Destruction as the Cause of Coming into Being
2025 - ongoing
To address questions of creativity’s complex and at times problematic relationship to (self-) destructiveness, we use a solarization technique on images of the human body as a metaphor: the extreme solarization process is one of destruction, whereby images are heavily damaged through over-exposure during development, burning and fading them to black. When this exposure happens under the right conditions, however, a new form may emerge where the original image was lost.

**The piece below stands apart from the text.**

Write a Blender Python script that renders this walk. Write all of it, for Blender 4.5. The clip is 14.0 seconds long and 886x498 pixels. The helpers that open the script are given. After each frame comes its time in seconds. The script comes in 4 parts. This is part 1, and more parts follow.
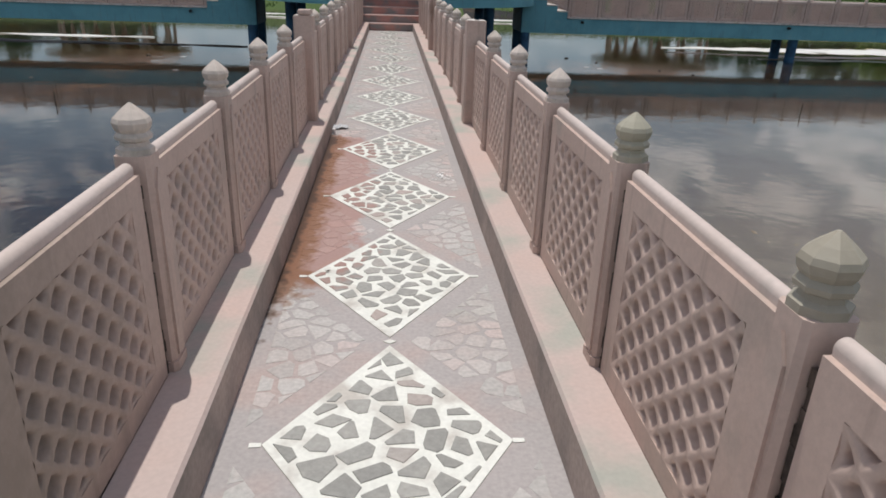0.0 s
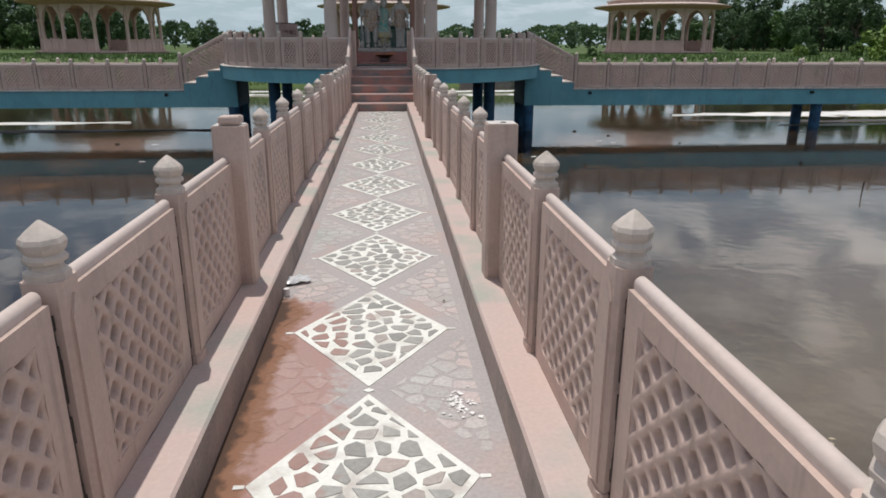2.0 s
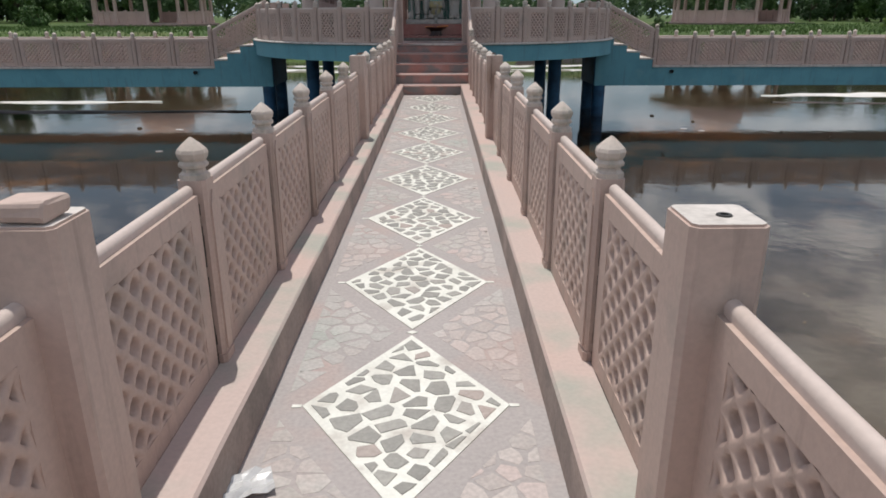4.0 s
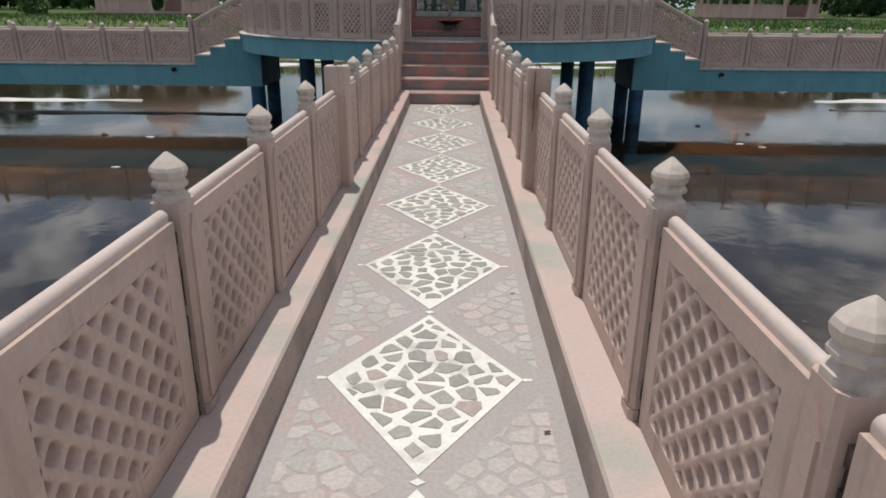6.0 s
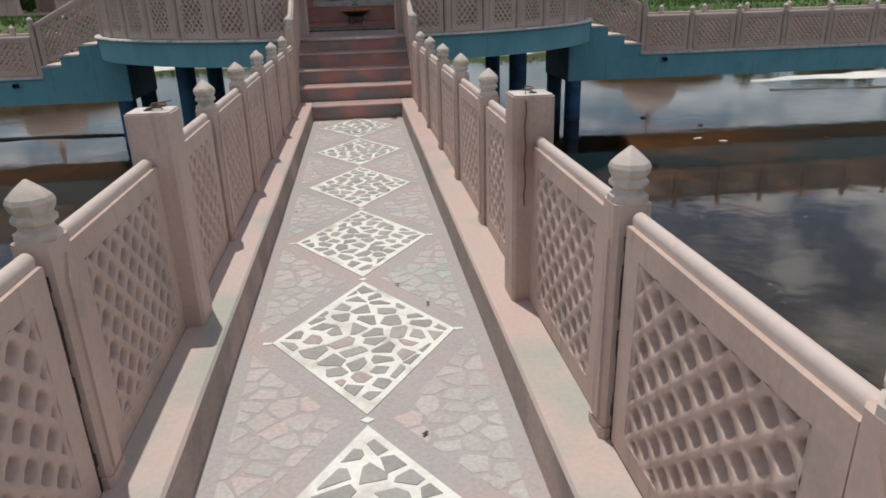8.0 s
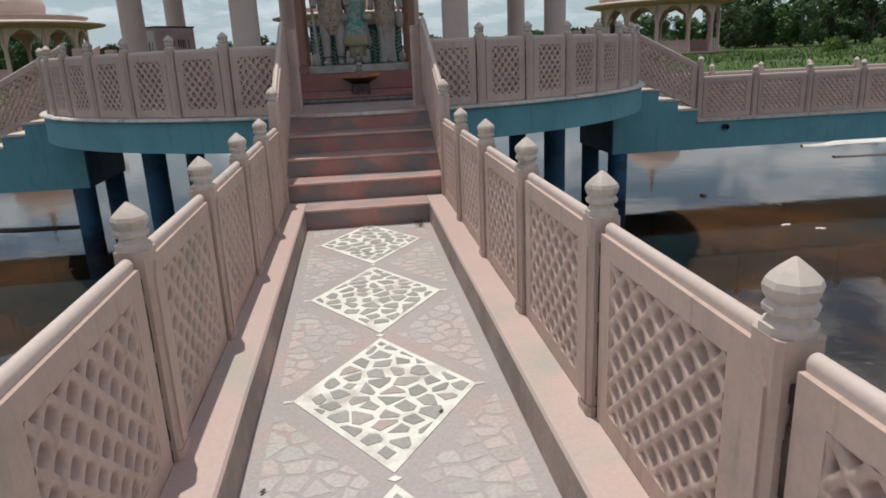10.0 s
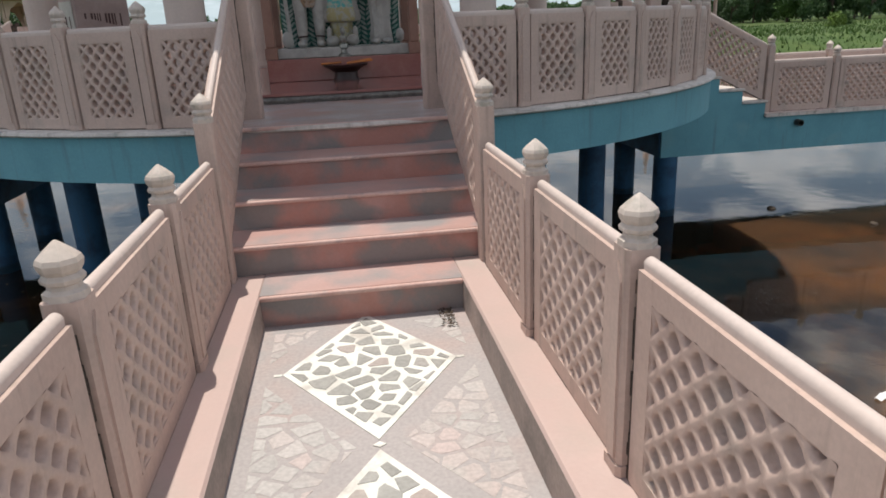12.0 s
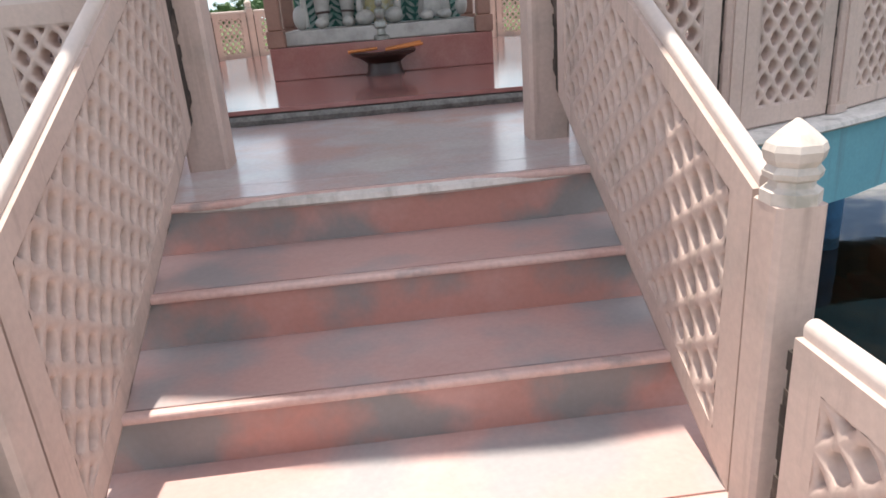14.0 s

This project involves a collaboration: the solarization technique developed by Teo Moutsos for his project Fall, which considers the possibilities of destruction as a creative process, is used on motifs photographed by Jessica Musler for her project The Fragile Blade, which explores the role of art, power dynamics, and sadomasochism in how we can relate to our bodies. As dancers or performance artists may push the boundaries of their bodies for the sake of their art, the solarization process can only find its result by pushing an image “too far” - encountering a great degree of risk and uncertainty.
What can we make of the image that appears from its own destruction? Taking inspiration from the psychoanalytic concepts of the death drive and sublimation, we are curious about destructiveness and pain in relation to the artistic process and the risk this process entails.
Will destructiveness open artistic possibilities, or simply annihilate them?
The Fragile Blade
Book project
2021 - 2025
The Fragile Blade is a project which considers how we can relate to our bodies. This project began during my practice as a studio photographer, where I portrayed performers: dancers, artists, and members of the kink and fetish scene. These performers engage with the body in dynamics of power and control, beauty and vulnerability.
The body is a contested space, personally and politically. It is full of contradictions, impossible to cleanly and neatly express. It is intimately and inseparably entwined with our very being, our perception and our memory.
Thus follows the question: Whose body is this?